HR Future – 12 November 2018
We are living in the age of the side-hustle. In Britain, one-in-four adults has an extra job or a business according to a Henley Business School survey conducted in May this year.
It’s big business, generating £72-billion a year or 3.6% of the country’s GDP. So, what are side-hustles? It could be anything from craft business, to book writing, investing in the stock market to buying and selling online or even blogging. The most common is holding down more than one job.
Some people do it to earn more money, they have to, but others do it because if they didn’t they’d die – figuratively, stifled by bureaucracy and corporate.
In fact, it’s the jobsworth 9-5 attitude that’s probably one of the biggest drivers of side-hustling. I always ask, ‘how much of me is welcome at work?’.
It’s a question that depends on the corporate culture of where I work. In some companies, it’s only the bottom half: conformance, good thinking and hard work. In those environments there’s no place for your initiative or your passions, your creativity and your independence. But they have to go somewhere.
People naturally want to grow and expand and side hustling offers precisely this opportunity because jobs – especially in the corporate environment – are too narrow. We are living in the age of the patchwork career; by 2030 we will be talking about employed-preneurs, rather than looking to hand out gold watches to long-serving employees.
The problem, as this phenomenon blooms exponentially, is that although most of the businesses in this study accepted that 9-5 was no longer the norm, most of them were either ignoring the phenomenon of side-hustling or didn’t have a policy in place to regulate it.

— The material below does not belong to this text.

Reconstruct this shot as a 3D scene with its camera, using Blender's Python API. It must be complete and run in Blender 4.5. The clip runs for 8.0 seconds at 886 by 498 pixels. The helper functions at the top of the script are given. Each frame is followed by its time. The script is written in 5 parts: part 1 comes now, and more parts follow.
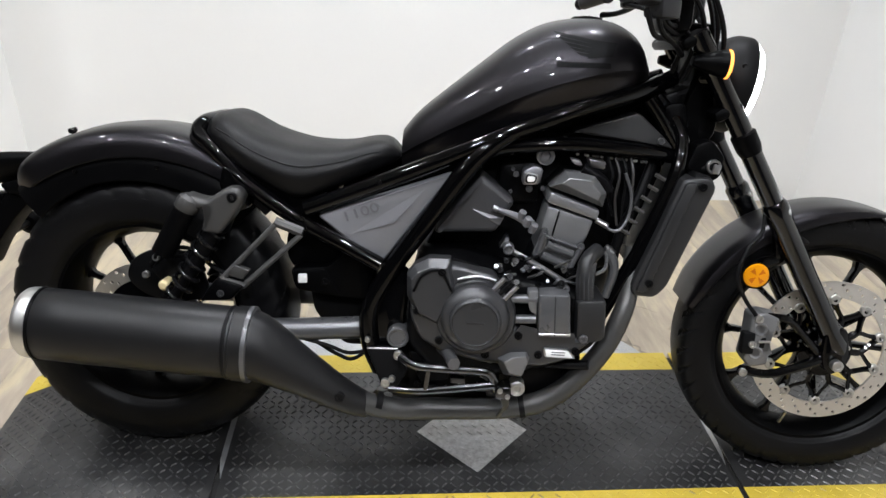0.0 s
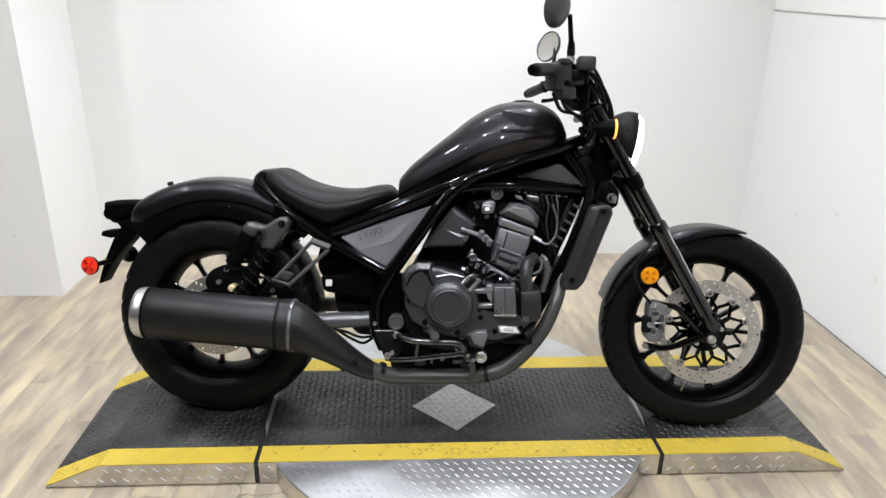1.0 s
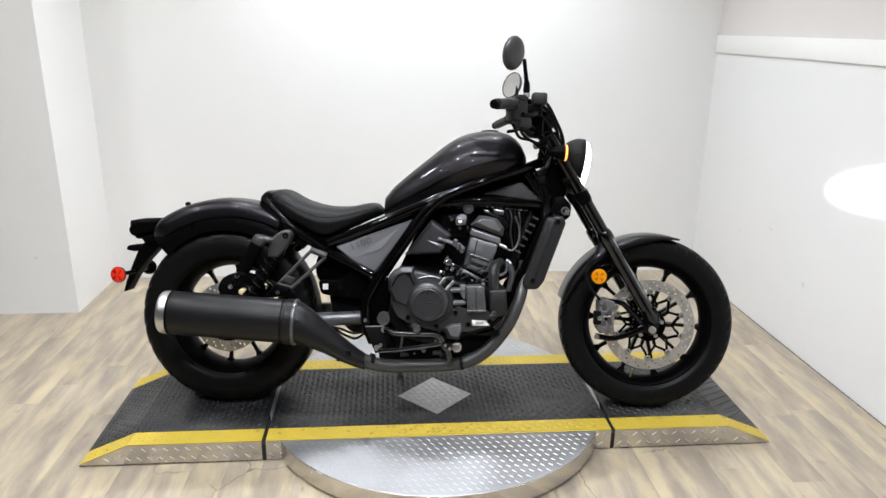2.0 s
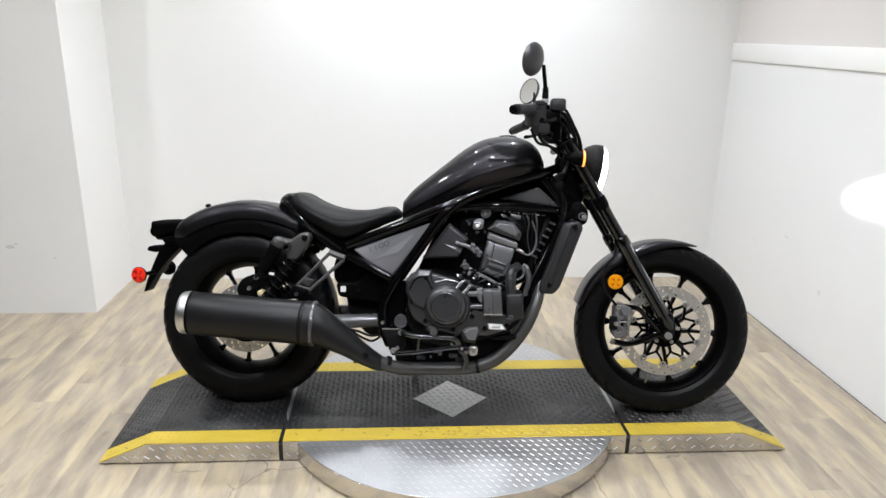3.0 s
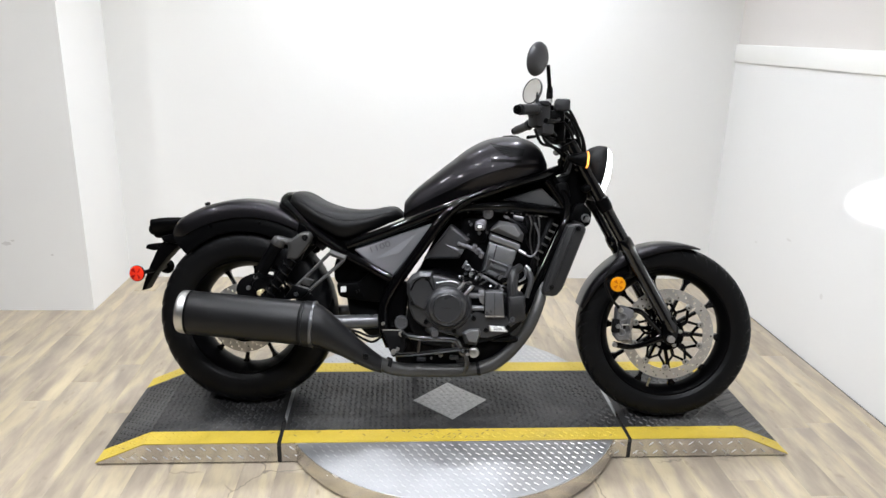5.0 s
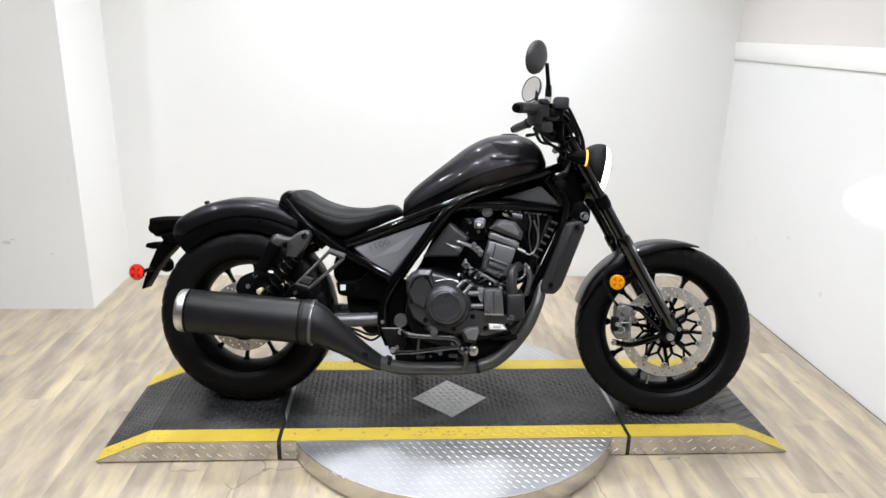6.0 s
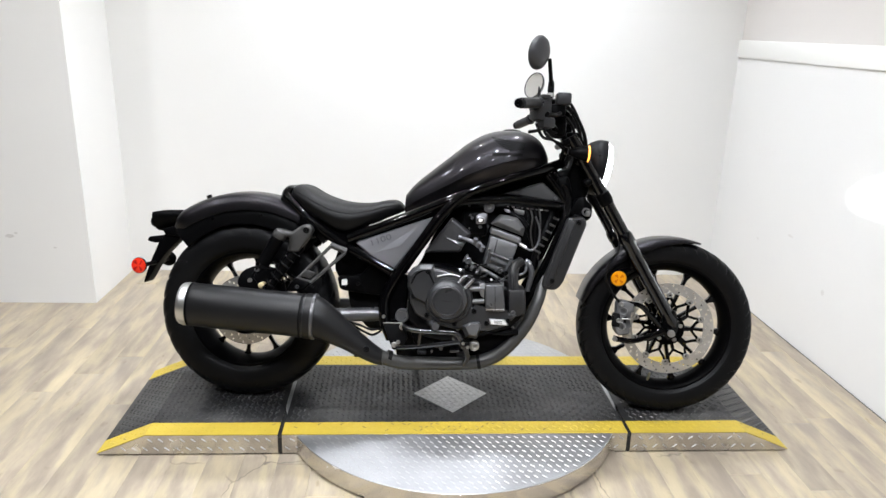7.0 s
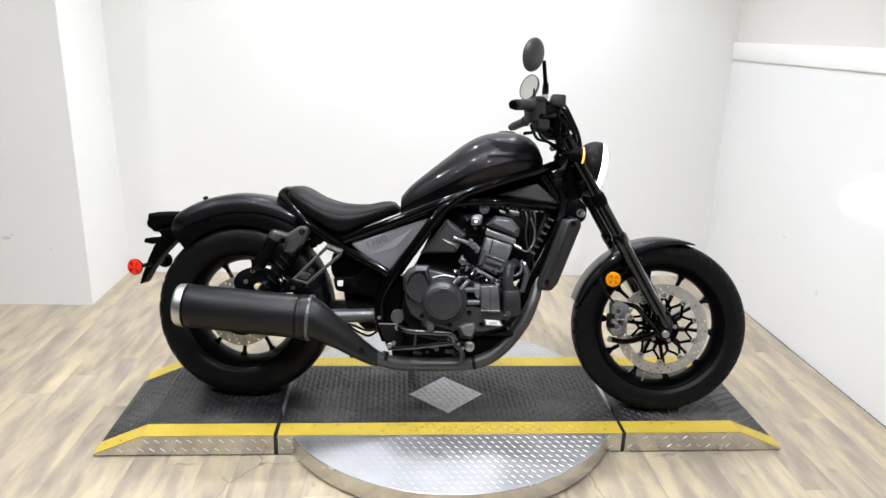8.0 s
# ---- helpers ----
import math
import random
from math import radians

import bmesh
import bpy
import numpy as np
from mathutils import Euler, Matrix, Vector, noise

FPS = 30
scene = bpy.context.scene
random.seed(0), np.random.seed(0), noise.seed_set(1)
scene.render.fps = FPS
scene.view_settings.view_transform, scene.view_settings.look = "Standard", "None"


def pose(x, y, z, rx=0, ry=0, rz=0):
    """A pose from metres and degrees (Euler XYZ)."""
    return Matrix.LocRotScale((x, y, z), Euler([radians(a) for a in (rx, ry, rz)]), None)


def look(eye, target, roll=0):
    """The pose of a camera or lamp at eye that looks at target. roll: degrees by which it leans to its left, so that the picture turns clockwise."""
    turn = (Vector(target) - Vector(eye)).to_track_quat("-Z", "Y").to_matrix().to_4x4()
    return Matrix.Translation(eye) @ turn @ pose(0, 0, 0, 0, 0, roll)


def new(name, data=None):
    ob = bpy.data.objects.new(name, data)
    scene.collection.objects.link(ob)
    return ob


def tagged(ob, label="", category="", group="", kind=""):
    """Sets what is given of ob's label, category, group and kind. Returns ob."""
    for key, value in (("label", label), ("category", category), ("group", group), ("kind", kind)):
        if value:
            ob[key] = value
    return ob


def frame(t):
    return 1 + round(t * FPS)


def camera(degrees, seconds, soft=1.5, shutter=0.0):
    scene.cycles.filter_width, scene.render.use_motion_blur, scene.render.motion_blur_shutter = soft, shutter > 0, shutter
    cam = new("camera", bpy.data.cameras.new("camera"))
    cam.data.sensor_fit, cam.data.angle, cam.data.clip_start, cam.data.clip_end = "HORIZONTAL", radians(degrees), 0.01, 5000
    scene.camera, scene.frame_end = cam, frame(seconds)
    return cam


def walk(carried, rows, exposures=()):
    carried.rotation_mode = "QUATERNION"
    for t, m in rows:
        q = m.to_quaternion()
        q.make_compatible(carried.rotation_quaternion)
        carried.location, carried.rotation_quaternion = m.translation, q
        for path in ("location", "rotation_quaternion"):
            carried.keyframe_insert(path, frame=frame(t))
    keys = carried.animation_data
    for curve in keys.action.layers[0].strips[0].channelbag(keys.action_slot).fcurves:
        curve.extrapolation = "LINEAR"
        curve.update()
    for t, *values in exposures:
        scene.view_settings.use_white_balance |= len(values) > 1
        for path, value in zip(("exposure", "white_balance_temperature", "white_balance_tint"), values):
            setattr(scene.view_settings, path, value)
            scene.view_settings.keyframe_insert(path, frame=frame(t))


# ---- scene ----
cam = camera(64.2, 8.0, soft=1.5)
PATH = [
    (0, (1.018, -1.095, 1.329), (1.159, 0.665, 0.388), 2.3),
    (0.5, (1.000, -1.470, 1.384), (1.175, 0.355, 0.586), 1.5),
    (1, (1.051, -1.771, 1.406), (1.163, 0.098, 0.704), 1.0),
    (1.5, (1.079, -1.980, 1.429), (1.172, -0.085, 0.795), 1.0),
    (2, (1.047, -2.158, 1.434), (1.202, -0.257, 0.833), 0.7),
    (3.5, (1.015, -2.175, 1.431), (1.135, -0.266, 0.845), 1.2),
    (4, (1.011, -2.162, 1.429), (1.147, -0.26, 0.827), 1.3),
    (4.5, (1.004, -2.149, 1.431), (1.14, -0.243, 0.843), 1.6),
    (6, (1.008, -2.152, 1.434), (1.143, -0.247, 0.839), 1.5),
    (6.5, (1.011, -2.159, 1.424), (1.146, -0.254, 0.829), 1.4),
    (7, (1.011, -2.158, 1.422), (1.139, -0.254, 0.824), 1.8),
    (7.5, (1.011, -2.162, 1.425), (1.148, -0.26, 0.823), 1.9),
    (8, (1.018, -2.169, 1.422), (1.153, -0.264, 0.83), 1.8),
]
EXPOSURES = [(0, -0.1), (0.5, -0.05), (1.0, -0.05), (1.5, -0.1), (2.0, -0.15), (3.5, -0.12), (4.6, -0.08), (6.0, 0.02), (8, 0.04)]
walk(cam, [(t, look(eye, target, roll)) for t, eye, target, roll in PATH], EXPOSURES)

# ---- world and lights ----
world = bpy.data.worlds.new("room_ambient")
world.use_nodes = True
world.node_tree.nodes["Background"].inputs[0].default_value = (0.97, 0.99, 1.0, 1)
world.node_tree.nodes["Background"].inputs[1].default_value = 0.25
scene.world = world
CEILING = 2.75
# The two lamps furthest left are added, unseen, to brighten the projecting wall.
LAMPS = [(-0.1, -0.6, 0.7), (0.75, -0.6, 1.0), (1.55, -0.6, 1.2), (0.35, 1.05, 0.75), (1.1, 1.1, 1.0), (1.8, 1.1, 1.25), (-1.0, 0.3, 0.6), (-1.15, -0.8, 0.75), (0.35, -1.9, 1.4), (1.5, -1.9, 1.6)]
LAMP_WATTS = 76.0
LAMP_CONE, LAMP_BLEND = 136.0, 0.7


# ---- materials ----
def node_material(name):
    m = bpy.data.materials.new(name)
    m.use_nodes = True
    return m, m.node_tree.nodes, m.node_tree.links, m.node_tree.nodes["Principled BSDF"]


def surface(name, base, rough=0.5, metal=0.0, coat=0.0, vary=0.12, scale=18.0, bump=0.05, grain=180.0, rough_vary=0.12, per_piece=0.0, spec=0.5, stretch=(1, 1, 1)):
    """A surface with variation at two scales in colour and gloss, and a fine relief."""
    m, nodes, links, bsdf = node_material(name)
    co = nodes.new("ShaderNodeTexCoord")
    mp = nodes.new("ShaderNodeMapping")
    mp.inputs["Scale"].default_value = stretch
    links.new(co.outputs["Object"], mp.inputs["Vector"])
    big, fine = nodes.new("ShaderNodeTexNoise"), nodes.new("ShaderNodeTexNoise")
    big.inputs["Scale"].default_value, big.inputs["Detail"].default_value = scale, 5
    fine.inputs["Scale"].default_value, fine.inputs["Detail"].default_value = grain, 3
    for n in (big, fine):
        links.new(mp.outputs[0], n.inputs["Vector"])
    mix = nodes.new("ShaderNodeMix")
    mix.data_type = "RGBA"
    lo = [c * (1 - vary) for c in base]
    hi = [min(1, c * (1 + vary)) for c in base]
    mix.inputs[6].default_value, mix.inputs[7].default_value = (*lo, 1), (*hi, 1)
    add = nodes.new("ShaderNodeMath")
    add.operation = "MULTIPLY_ADD"
    add.inputs[1].default_value = 0.35
    links.new(fine.outputs[0], add.inputs[0])
    half = nodes.new("ShaderNodeMath")
    half.operation = "MULTIPLY"
    half.inputs[1].default_value = 0.65
    links.new(big.outputs[0], half.inputs[0])
    links.new(half.outputs[0], add.inputs[2])
    links.new(add.outputs[0], mix.inputs[0])
    last = mix.outputs[2]
    if per_piece:
        info, hsv, rng = nodes.new("ShaderNodeObjectInfo"), nodes.new("ShaderNodeHueSaturation"), nodes.new("ShaderNodeMapRange")
        rng.inputs[3].default_value, rng.inputs[4].default_value = 1 - per_piece, 1 + per_piece
        links.new(info.outputs["Random"], rng.inputs[0])
        links.new(rng.outputs[0], hsv.inputs["Value"])
        links.new(last, hsv.inputs["Color"])
        last = hsv.outputs[0]
    links.new(last, bsdf.inputs["Base Color"])
    rr = nodes.new("ShaderNodeMapRange")
    rr.inputs[3].default_value, rr.inputs[4].default_value = max(0.02, rough - rough_vary), min(1, rough + rough_vary)
    links.new(big.outputs[0], rr.inputs[0])
    links.new(rr.outputs[0], bsdf.inputs["Roughness"])
    bsdf.inputs["Metallic"].default_value = metal
    bsdf.inputs["Coat Weight"].default_value, bsdf.inputs["Coat Roughness"].default_value = coat, 0.04
    bsdf.inputs["Specular IOR Level"].default_value = spec
    if bump:
        bp = nodes.new("ShaderNodeBump")
        bp.inputs["Strength"].default_value, bp.inputs["Distance"].default_value = bump, 0.002
        links.new(fine.outputs[0], bp.inputs["Height"])
        links.new(bp.outputs[0], bsdf.inputs["Normal"])
    return m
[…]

I think it’s a missed opportunity – it’s also a fatal error. Side-hustling is a very healthy phenomenon with huge benefits if it’s properly managed. But sticking your head in the sand as a CEO or HR director, or even worse actively oppressing it by acting with authority, contempt of downright denigration will just force an entire generation of side-hustlers underground – with potentially fatal consequences for your company.
We often tend to overthink things, particularly the potential down side. That’s often enough to scupper a project at birth. In this case, the concerns are real: theft of company resources, illegal use of company facilities, stealing time. Some people do side-hustle negatively, actively trying to undermine the companies where they work in a bid to set up their own operations. Others though do it to fulfil their passions or earn more money than their company can actually afford to pay them.
If you blindly outlaw the practice, you will simply create a revolution of people doing the actual minimum at work and the absolute maximum outside. What should be happening instead is creating an environment where you can project manage the problem cases, the 10 or 15% of the bad apples to benefit from the positives of all the other side-hustlers by legitimising the practise through proper regulations, bringing it out into the open.
That way you allow staff to develop new skills which the company can’t afford to give them, skills which could be to the company’s benefit. You might be able to internalise some of the side-hustles creating a cohort of inside-hustlers, or even set some of your side-hustlers free to go out and set up their own businesses which can actually form part of the corporate supply chain. Some companies recognise this to such an extent that the give staff a day a week to do what they want.
A lot of people are side-hustling, you might even be doing it yourself – some CEOs actually are. The current expectation is that at least one in every two employees will be doing it in the UK in the next decade. Many of the business leaders interviewed agreed that allowing side-hustling was a great way to retain top talent. But it could go further than that, it could challenge the very nature of how we incubate entrepreneurs.
Currently with the focus on youth employment, there’s a huge amount of effort and energy going into creating youth employment with a focus on youth entrepreneurism. We get young people, help them do a business plan, access funding and then watch them fail, because we’ve got people with no experience trying to start businesses.
It can work, but there will obviously be attrition, there has to be. That’s fine if this was Silicon Valley where investors won’t even look at you until you’ve failed two or three times, but in South Africa if you fail more than once, you’re not regarded as a decent investment risk – on the contrary, investors will run in the other direction.
Maybe we should be looking at the side-hustle phenomenon as an alternative incubator for middle-aged entrepreneurs. For a start, the success rate will be that much higher; the entrepreneurs will be older and more experienced, they will have a safety net because they will be employed and their barriers to entry are that much lower.
By the time they look to start scaling up their operations they will find it that much easier to access funding because they will have a proven track record and they will be able to employ many people who will be able to learn while they earn and in turn, become side-hustlers or inside hustlers and build the momentum.
And ironically, if we go back to the study, it’s the micro-businesses that encourage the greatest degree of latitude when it comes to side-hustling.
It’s time business lost its blind spot about side hustling – while there’s still time to harness it as a force for good in an economy that is undergoing unprecedented disruption on all fronts, to say nothing of rolling recessions and whimsical global trade wars sparked by leaders we’ve never met nor voted for.
Establish trust, have an open-door policy and reap the benefits of increased staff morale and commitment and unlocked creativity and commercial agility, developing people who can solve existing business problems by fostering new opportunities.
It really is a win-win situation for business leaders with the stomach to master the balancing act that is required.
Jon Foster-Pedley is Dean of Henley Business School, Africa.